Friday, March 5, 2010

Friday the 13th Part II (1981)

http://en.wikipedia.org/wiki/Friday_the_13th_Part_2
http://www.imdb.com/title/tt0082418/
What I Knew:
The writer of the original Friday the 13th was very disappointed that Jason Voorhees became the villain. That's literally all I know.
What I Expected:
Something more along the lines of what I expected from Friday the 13th: Jason killing people.
What I Got:
Well, I guess I was closer to the mark this time. Jason indeed kills people, starting with the wonderful Alice, but its certainly not the iconic Jason. In fact this Jason seems to be having a bit of an identity crisis. I think the death toll at the hands of Mr. Voorhees is about eight, out of like 20 faceless characters. The first 20 minutes of the film just summarize the last act of the first film which doesnt do Part II any favors if you ask me. The only character worth caring about, especially considering how much time was just spent explaining why we should care about her, is killed off meaninglessly immediately after and the movie doesnt bother with trying to create that kind of connection with any of the new councilors. Even someone like Annie, Jason's mother's third victim in Part 1, is lacking in this film. Just a pile of meet for a terribly conceived bad guy to hack throuh.
How I Felt:
I have some big issues with Jason in this movie. Now it might just be the fact that I am so familiar with the iconic Jason (hockey mask, machete, slow walk, ki-ki-ki-ma-ma-ma, immortal monster, etc) that its tainting my perspective of this early incarnation, but there is literally nothing even remotely frightening about Jason in this film. I'm not kidding when I say that a cat in this movie is at least 10 times as terrifying as any of Jason's appearances. He comes off as a mad farmer. He wears overalls, he has a bag of flour over his head, he wields a pitchfork for most of the film. This Jason lacks everything that makes a slasher villain great: the idea that nothing can stop him. There's a scene where he slips off a chair and falls face first into a lil puddle of urine. There's another where he trips over his own pitchfork and then has to jog to catch back up to his victim. When the bag of flour is finally pulled off his face, the rubber mask Neddy uses to scare the other councilors in the beginning of the film is significantly scarier. He looks like a reject from a bad The Hills Have Eyes knock-off. He's also not physically imposing. Just a chunky farmer, angry that you are running through his cornfield.

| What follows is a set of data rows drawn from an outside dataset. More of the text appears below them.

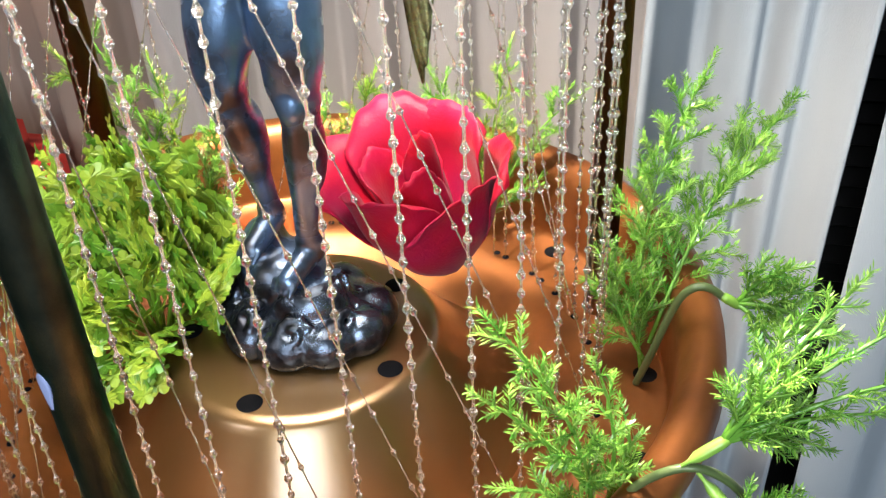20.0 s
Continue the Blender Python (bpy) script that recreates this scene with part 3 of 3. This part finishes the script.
def wing(place):
    """One folded wing; place() maps its own coordinates into the statue's."""
    verts, faces = [], []
    rnd = random.Random(5)
    front = Vector((0.25, -1, 0.1))
    # long flight feathers in one narrow bundle, the innermost the longest
    for layer in range(2):
        for i in range(6):
            u = i / 5
            base = Vector((0.0555 + 0.0195 * u, 0.0125 - 0.005 * u - 0.003 * layer, 0.558 - 0.012 * u))
            low = (0.409 + 0.060 * u ** 1.3) if layer == 0 else (0.452 + 0.034 * u)
            tip = Vector((0.0668 + 0.0115 * u, 0.0115 - 0.004 * u - 0.003 * layer, low + rnd.uniform(-0.003, 0.003)))
            feather(verts, faces, base, tip - base, front + Vector((0.7 * u, 0, 0)), (tip - base).length, 0.0098 - 0.0012 * layer, -0.012, 30)
    for i in range(5):
        u = i / 4
        feather(verts, faces, (0.061 + 0.0175 * u, 0.0055 - 0.004 * u, 0.560 - 0.010 * u), (0.07 - 0.05 * u, -0.02, -1), front + Vector((0.7 * u, 0, 0)), 0.048 + 0.016 * u, 0.0086, 0.02, 15)
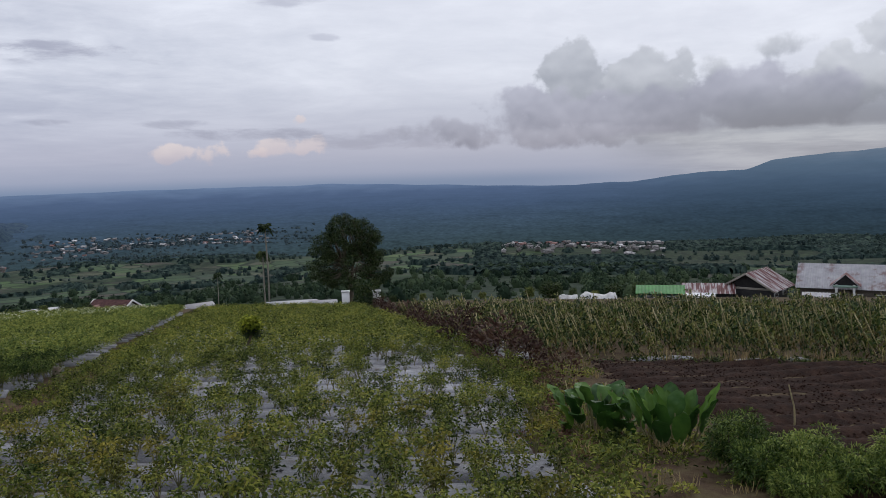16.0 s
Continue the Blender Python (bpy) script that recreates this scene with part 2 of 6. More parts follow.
def leafy(name, dark, mid, pale, **kw):
    kw = {"scale": 1.2, "rough": 0.62, "island": 0.5, "objvar": 0.35, "contrast": 1.7, "translucent": 0.25, "spec": 0.16, **kw}
    return mat(name, [(0.2, dark), (0.5, mid), (0.85, pale)], **kw)


CHILI = leafy("chili_leaf", (0.018, 0.032, 0.007), (0.108, 0.138, 0.026), (0.30, 0.300, 0.058), rough=0.75, spec=0.10, dirt=((0.034, 0.052, 0.012), 0.5, 0.52, 0.35))
UPPER_CHILI = leafy("deep_chili_leaf", (0.015, 0.031, 0.009), (0.098, 0.140, 0.031), (0.29, 0.315, 0.074), rough=0.75, spec=0.08, dirt=((0.028, 0.056, 0.014), 0.42, 0.52, 0.42))
CHILI_DRY = leafy("chili_leaf_yellowing", (0.045, 0.050, 0.010), (0.155, 0.150, 0.026), (0.34, 0.29, 0.055), rough=0.75, spec=0.12)
STEM = mat("green_stem", [(0.3, (0.12, 0.13, 0.05)), (0.7, (0.27, 0.23, 0.12))], 8, 0.7, objvar=0.3)
ONION = leafy("onion_blade", (0.030, 0.064, 0.016), (0.072, 0.132, 0.030), (0.18, 0.25, 0.06))
GREENS = leafy("dense_greens_leaf", (0.030, 0.070, 0.010), (0.075, 0.140, 0.020), (0.16, 0.25, 0.04))
CELERY = leafy("fresh_green_leaf", (0.055, 0.115, 0.014), (0.12, 0.205, 0.026), (0.23, 0.31, 0.055))
POTATO = leafy("potato_leaf", (0.028, 0.082, 0.010), (0.10, 0.215, 0.024), (0.26, 0.40, 0.055))
YARD_GREEN = leafy("yard_grass_blade", (0.018, 0.038, 0.010), (0.066, 0.106, 0.022), (0.18, 0.22, 0.05))
TREE_LEAF = leafy("tree_leaf", (0.024, 0.045, 0.013), (0.058, 0.092, 0.024), (0.13, 0.16, 0.045))
TREE_LEAF_PALE = leafy("tree_leaf_pale", (0.05, 0.07, 0.016), (0.125, 0.155, 0.032), (0.24, 0.24, 0.065))
TREE_LEAF_DARK = leafy("tree_leaf_dark", (0.009, 0.021, 0.007), (0.026, 0.047, 0.014), (0.075, 0.100, 0.030))
COFFEE = leafy("coffee_leaf", (0.014, 0.028, 0.008), (0.050, 0.078, 0.017), (0.15, 0.18, 0.042), rough=0.5, spec=0.3)
RUSSET = leafy("russet_leaf", (0.025, 0.012, 0.010), (0.06, 0.030, 0.022), (0.12, 0.07, 0.045))
BROWN_TWIG = leafy("dry_brown_leaf", (0.07, 0.038, 0.025), (0.14, 0.075, 0.05), (0.21, 0.125, 0.085))
STAKE_LEAF = leafy("climbing_bean_leaf", (0.014, 0.030, 0.008), (0.055, 0.085, 0.018), (0.20, 0.20, 0.055), island=0.8)
DRY_BEAN = leafy("withered_bean_leaf", (0.08, 0.060, 0.022), (0.19, 0.150, 0.055), (0.36, 0.30, 0.13), island=0.7, translucent=0.15)
STRAW = leafy("straw", (0.16, 0.11, 0.05), (0.30, 0.22, 0.10), (0.45, 0.36, 0.18), translucent=0.1)
BAMBOO = mat("dry_bamboo", [(0.3, (0.20, 0.165, 0.08)), (0.7, (0.52, 0.45, 0.25))], 3, 0.7, objvar=0.3, island=0.5)
CANNA = leafy("broad_leaf", (0.012, 0.040, 0.009), (0.038, 0.100, 0.018), (0.105, 0.20, 0.036), rough=0.45, spec=0.3, island=0.7)
FEATHER = leafy("feathery_leaf", (0.030, 0.060, 0.012), (0.110, 0.165, 0.032), (0.29, 0.34, 0.08), island=0.7)
BIG_LEAF = leafy("deep_green_tree_leaf", (0.010, 0.020, 0.007), (0.026, 0.044, 0.013), (0.068, 0.092, 0.028))
EAVE = mat("dark_eave_board", [(0.3, (0.035, 0.036, 0.040)), (0.7, (0.075, 0.076, 0.082))], 3, 0.8)
TARO = leafy("taro_leaf", (0.032, 0.065, 0.014), (0.080, 0.135, 0.028), (0.17, 0.23, 0.055), island=0.6, rough=0.6)
VEIN = mat("pale_leaf_vein", [(0.3, (0.11, 0.16, 0.05)), (0.7, (0.18, 0.23, 0.08))], 6, 0.6)
VILLAGE_ROOF = mat("weathered_village_roof", [(0.2, (0.10, 0.095, 0.095)), (0.5, (0.22, 0.21, 0.21)), (0.8, (0.40, 0.39, 0.39))], 0.3, 0.75, objvar=1.1, island=0.8)
VILLAGE_WALL = mat("village_wall_paint", [(0.3, (0.13, 0.12, 0.115)), (0.7, (0.38, 0.36, 0.35))], 0.1, 0.85, objvar=0.9)
CANNA_PALE = leafy("pale_broad_leaf", (0.05, 0.11, 0.015), (0.10, 0.20, 0.03), (0.19, 0.31, 0.06))
YELLOW_LEAF = leafy("yellow_green_leaf", (0.10, 0.14, 0.012), (0.30, 0.34, 0.03), (0.55, 0.55, 0.07))
PETAL_RED = leafy("red_petal", (0.35, 0.02, 0.015), (0.6, 0.04, 0.03), (0.75, 0.1, 0.06))
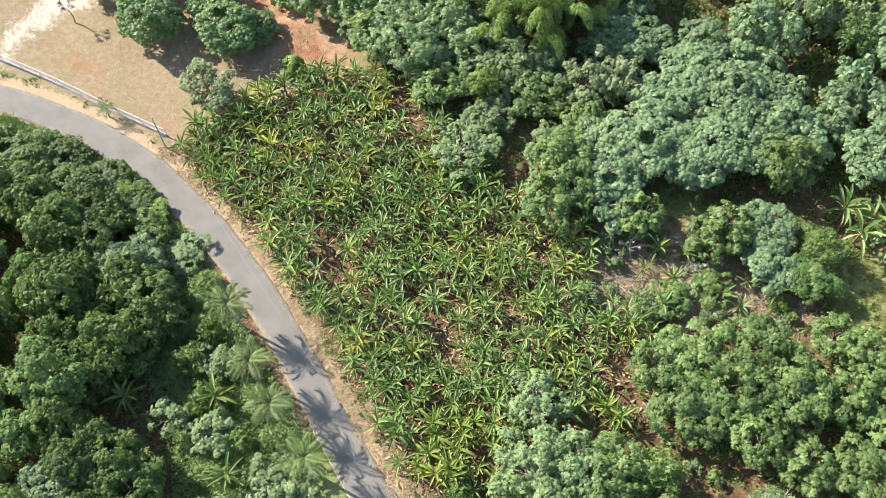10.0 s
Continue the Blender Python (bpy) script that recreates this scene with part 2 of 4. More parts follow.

And the characters. There is no way to possibly care about any of the characters, and there's really no point either considering they are all either dead or disappear from the film by the second act. The ending provides zero closure, no "Then he's still out there," not even a text crawl saying "the 15 campers we forgot about survived for a little while." Nothing. Just stops cold. And then we come back to Jason. This Jason has a bit of an identity crisis. I don't think the writers decided at any one point on a unified vision of him. He's alternatively an immortal monster, a crazy mutant farmer, and a sad little kid who misses his mom. I think if they could have stuck to one idea the film could have pulled its narrative structure off better, but we are constantly swinging between "he is going to kill us all because he is evil" and "he is going to kill us all because he doesnt know better maybe we should just give him a hug." This doesnt make for good storytelling in my opinion, nor does it make me want to watch this movie ever again.
View This:
As a part of understanding the Friday the 13th canon, but never ever ever again.
Sequel?
I'm not exactly looking forward to parts 3 through 10 after this, but hopefully the crew can get their stuff together.